__AIM OF THE TASK__. Take every line from the material that has the word "shutter" in it.

__INFORMATION SUPPLIED__.
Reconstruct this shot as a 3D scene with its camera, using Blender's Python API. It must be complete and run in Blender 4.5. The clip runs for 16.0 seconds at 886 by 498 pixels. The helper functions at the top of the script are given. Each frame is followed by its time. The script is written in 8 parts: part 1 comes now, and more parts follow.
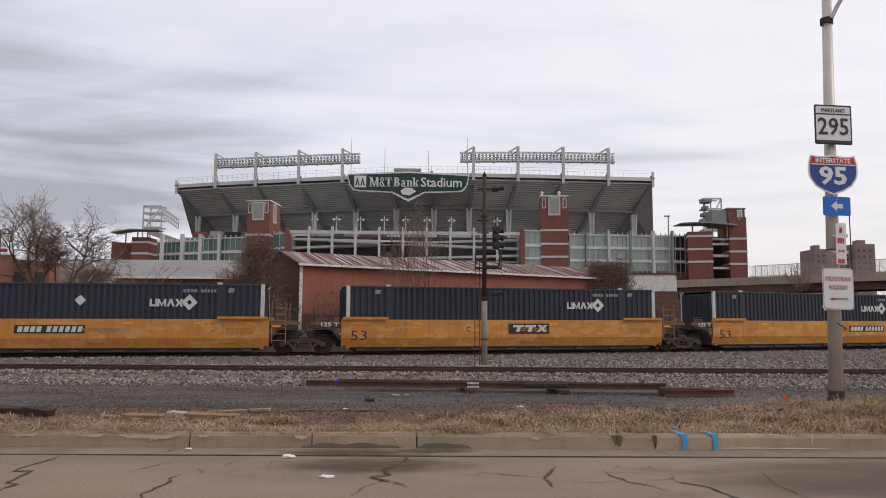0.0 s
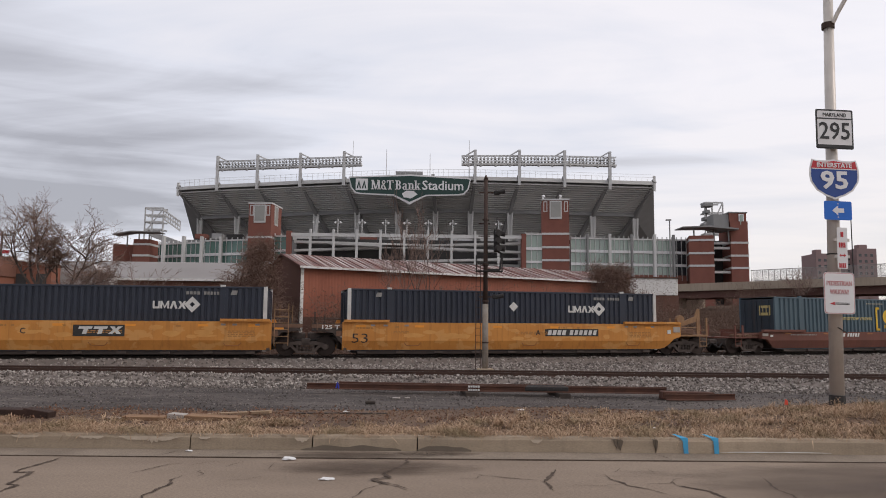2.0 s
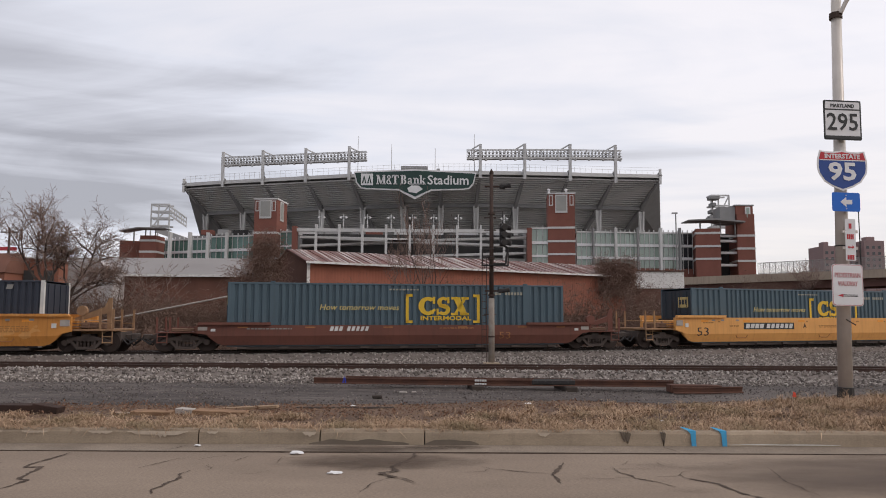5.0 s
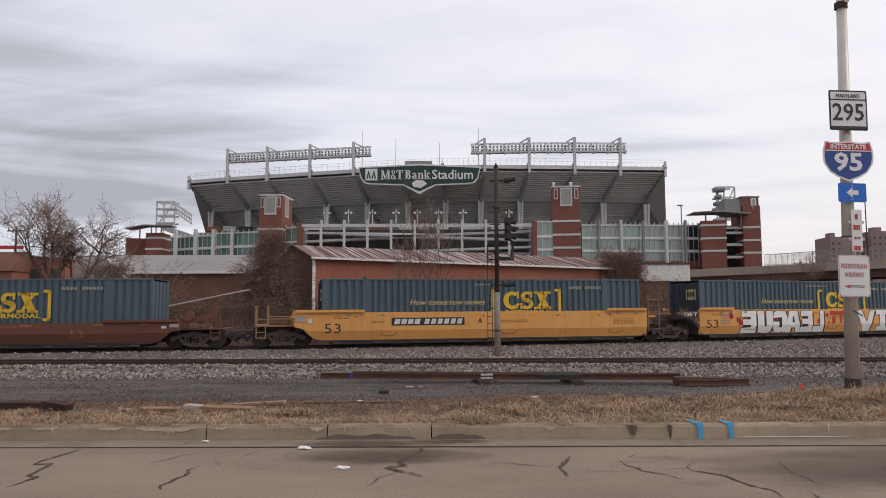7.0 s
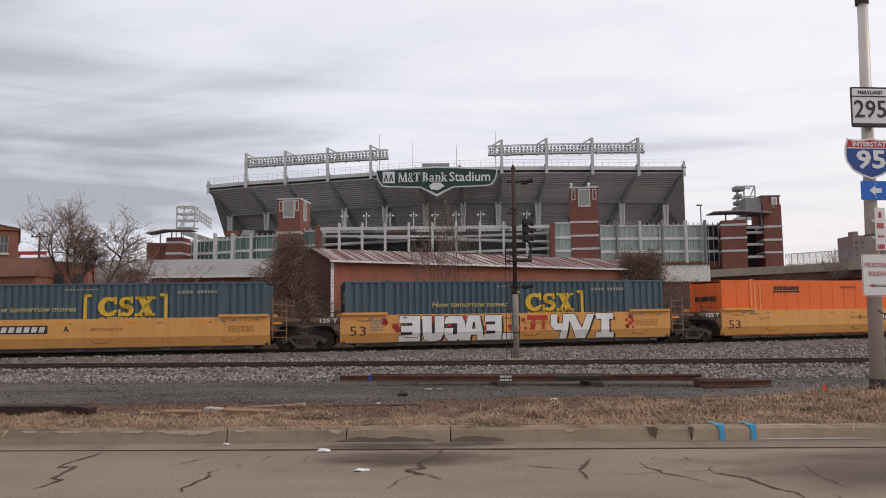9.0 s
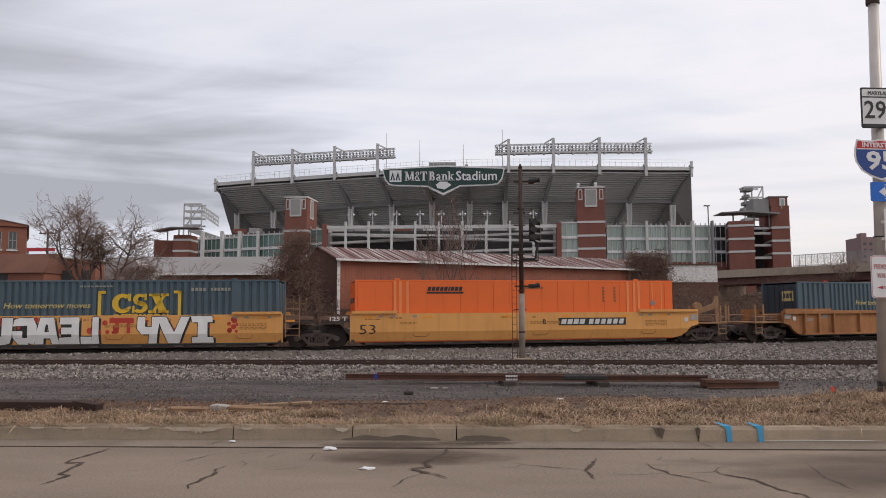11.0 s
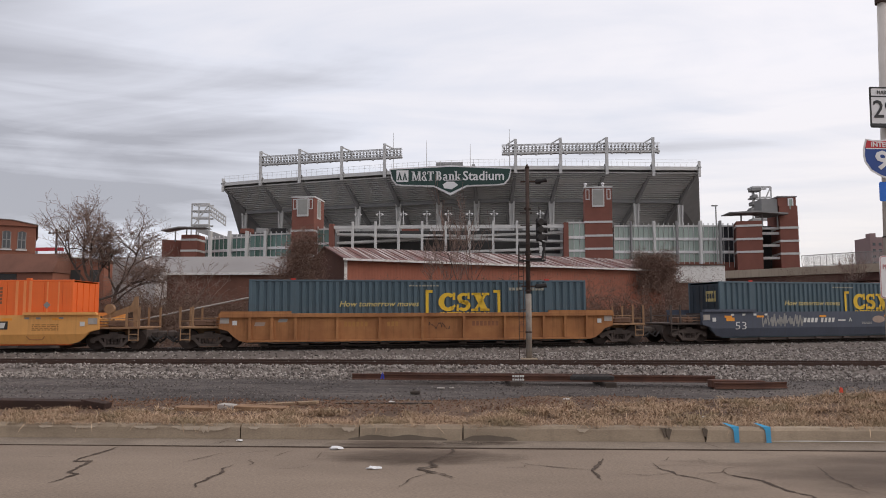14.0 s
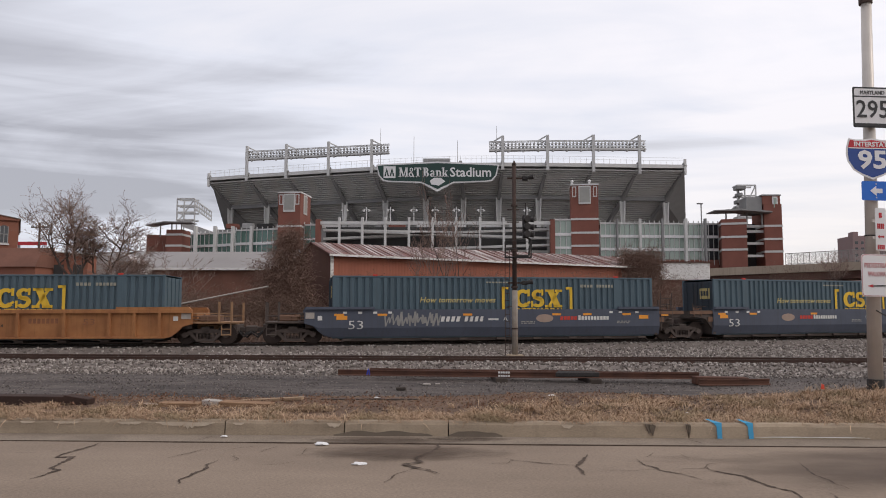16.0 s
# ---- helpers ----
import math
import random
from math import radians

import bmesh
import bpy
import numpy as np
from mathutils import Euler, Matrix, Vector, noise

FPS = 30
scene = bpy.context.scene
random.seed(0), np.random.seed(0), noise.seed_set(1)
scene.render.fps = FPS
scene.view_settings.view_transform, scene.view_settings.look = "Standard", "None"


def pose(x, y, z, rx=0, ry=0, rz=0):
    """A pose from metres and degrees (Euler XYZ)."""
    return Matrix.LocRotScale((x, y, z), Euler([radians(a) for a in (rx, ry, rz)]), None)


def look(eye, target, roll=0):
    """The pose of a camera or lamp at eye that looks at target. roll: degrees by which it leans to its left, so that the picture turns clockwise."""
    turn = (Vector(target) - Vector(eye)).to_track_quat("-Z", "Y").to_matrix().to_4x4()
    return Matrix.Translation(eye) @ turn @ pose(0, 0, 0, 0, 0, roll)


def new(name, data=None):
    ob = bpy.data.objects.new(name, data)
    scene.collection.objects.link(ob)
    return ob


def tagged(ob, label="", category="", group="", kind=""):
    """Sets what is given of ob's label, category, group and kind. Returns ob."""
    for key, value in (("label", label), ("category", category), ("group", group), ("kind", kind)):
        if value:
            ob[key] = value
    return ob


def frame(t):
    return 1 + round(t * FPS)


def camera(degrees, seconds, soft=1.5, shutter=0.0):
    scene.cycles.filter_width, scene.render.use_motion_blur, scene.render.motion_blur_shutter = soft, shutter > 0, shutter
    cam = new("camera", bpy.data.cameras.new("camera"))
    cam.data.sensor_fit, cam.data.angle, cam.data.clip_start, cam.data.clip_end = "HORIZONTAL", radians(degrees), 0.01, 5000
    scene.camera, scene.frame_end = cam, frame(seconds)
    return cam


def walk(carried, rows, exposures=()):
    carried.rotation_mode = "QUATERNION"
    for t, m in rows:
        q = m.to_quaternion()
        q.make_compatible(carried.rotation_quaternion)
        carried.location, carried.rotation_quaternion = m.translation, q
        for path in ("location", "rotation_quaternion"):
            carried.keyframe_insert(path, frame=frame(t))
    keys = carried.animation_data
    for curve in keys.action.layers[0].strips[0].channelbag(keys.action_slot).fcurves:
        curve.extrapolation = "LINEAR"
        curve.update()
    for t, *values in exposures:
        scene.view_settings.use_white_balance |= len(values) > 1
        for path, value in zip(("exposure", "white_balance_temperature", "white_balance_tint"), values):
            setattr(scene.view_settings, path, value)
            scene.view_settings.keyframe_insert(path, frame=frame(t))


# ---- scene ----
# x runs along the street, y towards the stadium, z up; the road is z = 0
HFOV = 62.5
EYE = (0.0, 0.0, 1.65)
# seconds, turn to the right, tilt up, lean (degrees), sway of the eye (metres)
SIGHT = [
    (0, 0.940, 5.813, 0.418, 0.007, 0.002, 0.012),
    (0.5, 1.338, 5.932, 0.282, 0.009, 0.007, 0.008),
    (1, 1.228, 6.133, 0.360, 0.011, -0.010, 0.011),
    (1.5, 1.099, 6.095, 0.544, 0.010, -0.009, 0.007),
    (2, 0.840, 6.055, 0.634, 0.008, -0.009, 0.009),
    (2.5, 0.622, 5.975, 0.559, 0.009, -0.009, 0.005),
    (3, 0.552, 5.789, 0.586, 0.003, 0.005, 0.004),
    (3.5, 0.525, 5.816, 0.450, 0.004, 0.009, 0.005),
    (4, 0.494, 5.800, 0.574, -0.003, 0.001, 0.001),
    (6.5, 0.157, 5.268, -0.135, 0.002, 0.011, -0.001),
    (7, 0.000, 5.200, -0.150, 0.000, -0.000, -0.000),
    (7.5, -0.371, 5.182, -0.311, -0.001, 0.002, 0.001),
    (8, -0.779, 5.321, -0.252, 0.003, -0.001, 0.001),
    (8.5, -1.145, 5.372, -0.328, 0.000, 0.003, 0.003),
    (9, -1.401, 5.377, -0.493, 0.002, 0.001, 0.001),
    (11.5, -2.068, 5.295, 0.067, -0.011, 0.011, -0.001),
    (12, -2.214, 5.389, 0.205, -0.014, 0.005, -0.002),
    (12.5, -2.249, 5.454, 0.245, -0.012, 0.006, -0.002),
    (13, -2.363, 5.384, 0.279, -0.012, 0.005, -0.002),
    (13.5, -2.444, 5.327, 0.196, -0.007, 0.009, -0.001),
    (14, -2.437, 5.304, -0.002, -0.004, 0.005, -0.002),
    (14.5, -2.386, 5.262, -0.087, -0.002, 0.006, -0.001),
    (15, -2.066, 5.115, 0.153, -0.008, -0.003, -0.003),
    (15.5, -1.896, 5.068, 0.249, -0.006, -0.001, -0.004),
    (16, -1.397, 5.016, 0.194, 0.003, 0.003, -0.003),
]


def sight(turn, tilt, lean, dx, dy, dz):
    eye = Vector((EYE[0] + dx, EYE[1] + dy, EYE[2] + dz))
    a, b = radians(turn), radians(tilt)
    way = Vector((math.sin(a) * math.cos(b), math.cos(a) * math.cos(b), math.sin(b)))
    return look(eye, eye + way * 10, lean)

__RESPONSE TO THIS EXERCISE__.
def camera(degrees, seconds, soft=1.5, shutter=0.0):
    scene.cycles.filter_width, scene.render.use_motion_blur, scene.render.motion_blur_shutter = soft, shutter > 0, shutter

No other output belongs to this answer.